Sinais característicos da doença mão-pé-boca:
- febre alta nos dias que antecedem o surgimento das lesões;
- aparecimento, na boca, amídalas e faringe, de manchas vermelhas com vesículas branco-acinzentadas
- no centro que podem evoluir para ulcerações muito dolorosas;
- erupção de pequenas bolhas em geral nas palmas das mãos e nas plantas dos pés, mas que pode
- ocorrer também nas nádegas e na região genital;
- mal-estar, falta de apetite, vômitos e diarreia;
- por causa da dor, surgem dificuldade para engolir e muita salivação.
Fonte: Ministério da Saúde
Já a dermatite atópica é uma doença genética, crônica e onde a coceira e a pele seca são as principais características. Acomete principalmente as grandes dobras do corpo como braços, joelhos e pescoço. De acordo com a Sociedade Brasileira de Dermatologia (SBD), a condição pode ser acompanhada de outras formas de atopia como asma, rinite ou conjuntivite, embora essas não precisem ocorrer ao mesmo tempo. Alguns fatores podem agravar ou desencadear a dermatite atópica, como: sudorese excessiva (ambiente quente, variações repentinas de temperatura e roupas quentes) e baixa umidade no ambiente, além de estresse. A doença não é considerada contagiosa.
A médica ressalta, entretanto, que o retorno à escola é um processo positivo e importante para as crianças. Segundo ela, esse adoecimento com a volta ao ambiente escolar é considerado “normal”, especialmente após um longo período de isolamento. O momento pede apenas observação e segurança.” Esse retorno é essencial e importante para o desenvolvimento da criança. A escola tem um papel fundamental nesse desenvolvimento infantil, no brincar, na interação com outras crianças, no processo de socialização e no desenvolvimento da fala”, defende ela.

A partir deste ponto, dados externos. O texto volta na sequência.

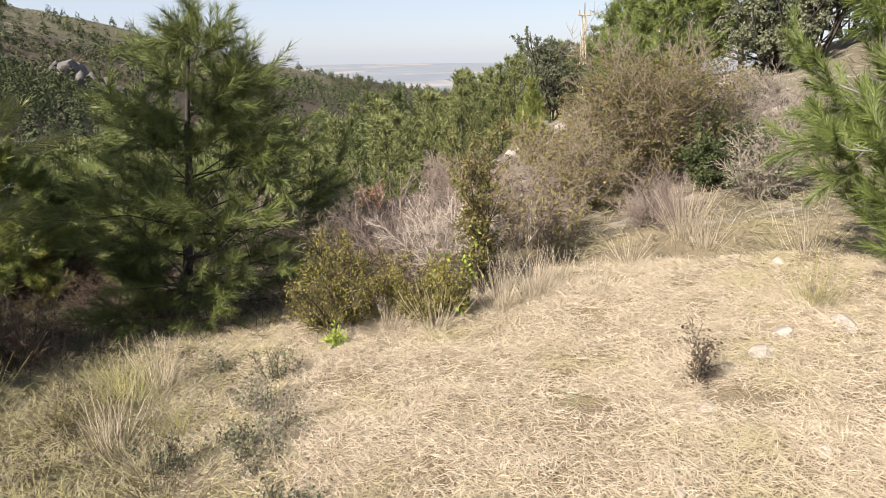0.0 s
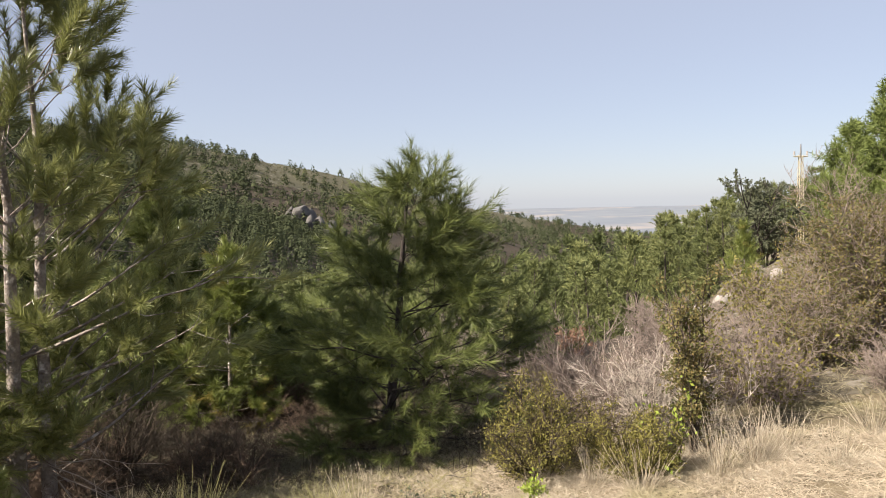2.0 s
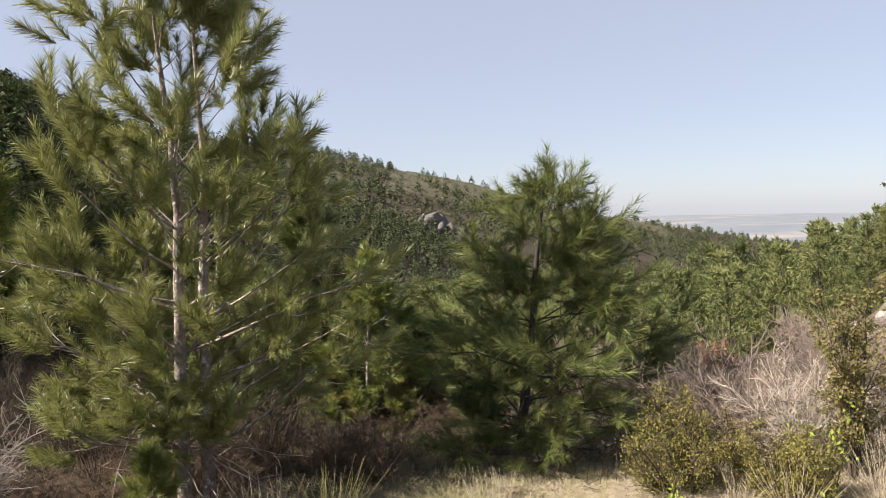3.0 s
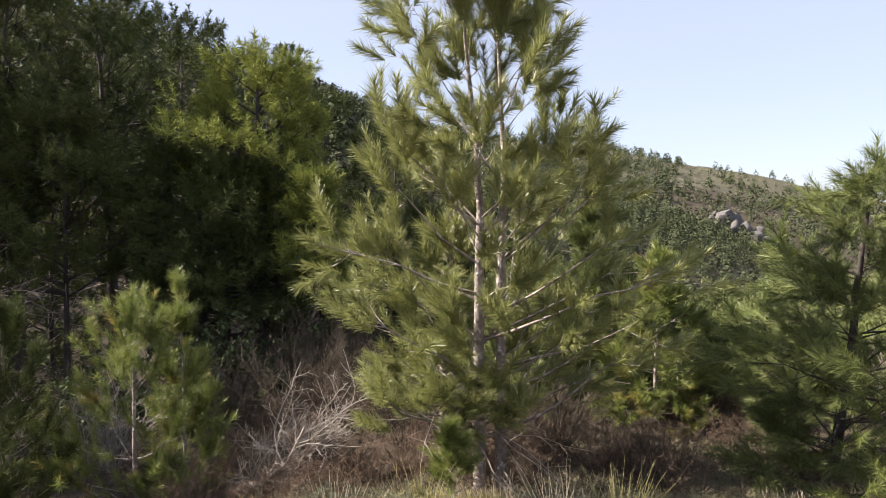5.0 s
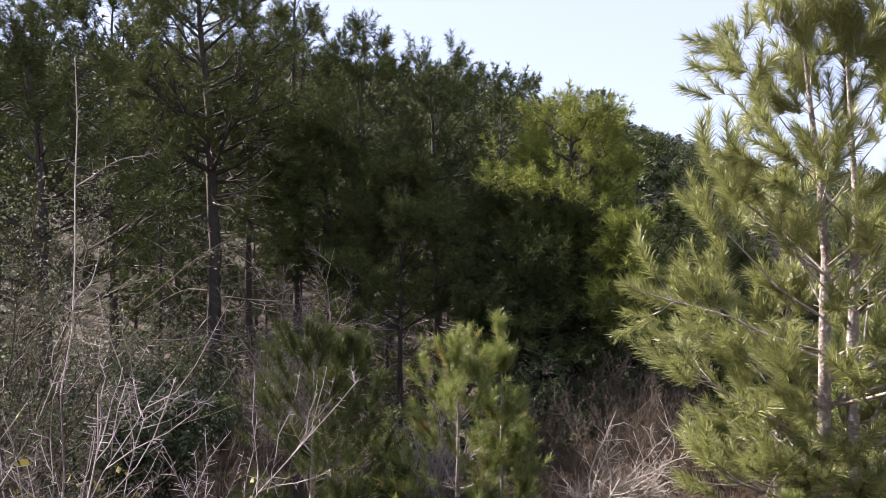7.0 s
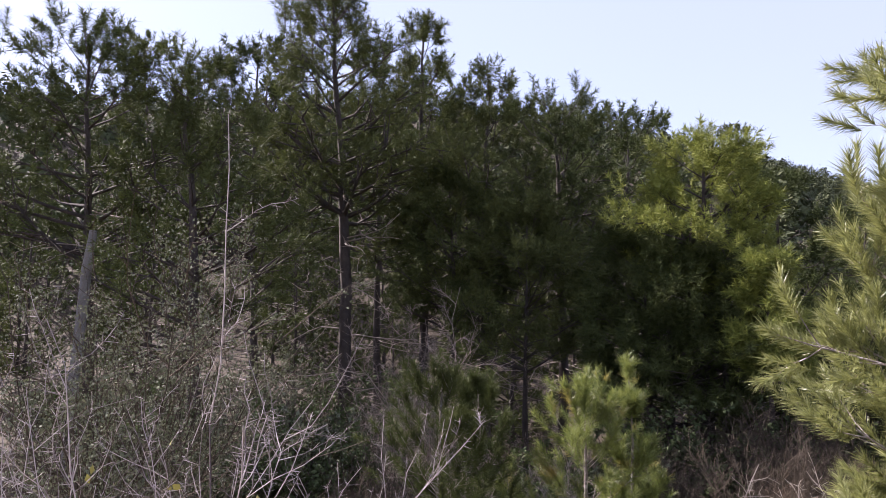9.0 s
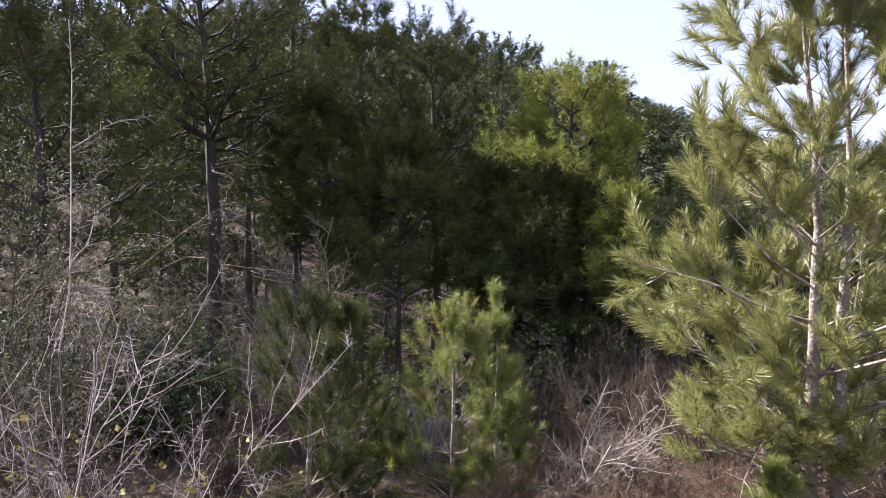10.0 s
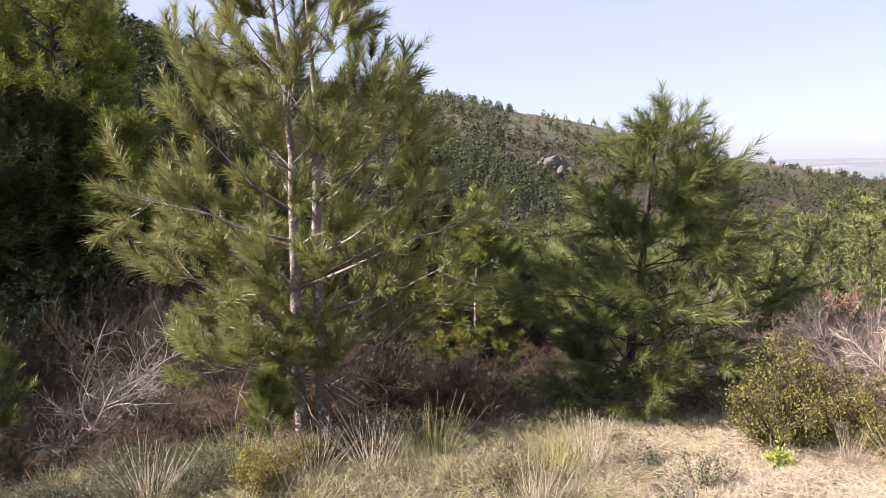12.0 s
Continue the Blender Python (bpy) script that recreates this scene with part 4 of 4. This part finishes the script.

O médico Tarcylio Esdras ressalta ainda que incentivar, dependendo, claro, da idade do pequeno e o grau de entendimento, as crianças aos cuidados de prevenção a doenças, pode ajudar nesse processo escolar. “Quando mais cedo a criança consegue compreender e participar desse processo de prevenção, e autocuidado, é proveitoso não só para ela, mas para a família, para as escolas e os próprios coleguinhas”, pontua.
Mais ventos e caju no segundo semestre
A pediatra Vanuza Chagas ressalta que nessa época do ano é comum o aumento de doenças respiratórias, especialmente em crianças. “A gente vê essa época do ano no nosso estado pelo aumento dos ventos. Também pela floração do caju, já que aqui é uma região rica em cajueiros . Esse pólen acaba sensibilizando mais as crianças. Vento, poeira, fungos, pólen, uma série de fatores que aumentam os quadros de rinite, faringite, laringite e crises de asma, além de complicações de quadros de sinusite”, explica a médica.
A previsão da Fundação Cearense de Meteorologia e Recursos Hídricos (Funceme) era que desde agosto haveria o aumento dos ventos, com rajadas mais significativas. Entre os fatores, para isso há o deslocamento do sistema de alta pressão atmosférica do Oceano Atlântico Sul em direção ao Nordeste do País e a redução da nebulosidade, por exemplo.
“É uma época que floresce mais e a mudança no tempo. Alguns crianças já têm predisposição à alergia à flor do caju. Pode ser isso, mas eu ressalto que é multifatorial: é o clima, é o período pós pandemia, tem o olhar médico, são vários fatores”, ressalta Esdras.
Junto com a falta de chuva e com o aumento dos ventos, o interior do Estado vem apresentando ainda baixa umidade relativa do ar, segundo o indicativo da Funceme desde as semanas de setembro. A umidade relativa e a temperatura do ar estão inversamente relacionadas uma à outra, de forma que nos horários mais quentes do dia, principalmente no início da tarde, se tenha a menor umidade relativa do ar.
No final de setembro, a Funceme chegou a emitir alerta para baixa umidade, na região Centro-Sul, com valores iguais ou inferiores a 20%. Nestes casos, segundo a Organização Mundial da Saúde, o indicativo é beber bastante água, especialmente crianças e idosos.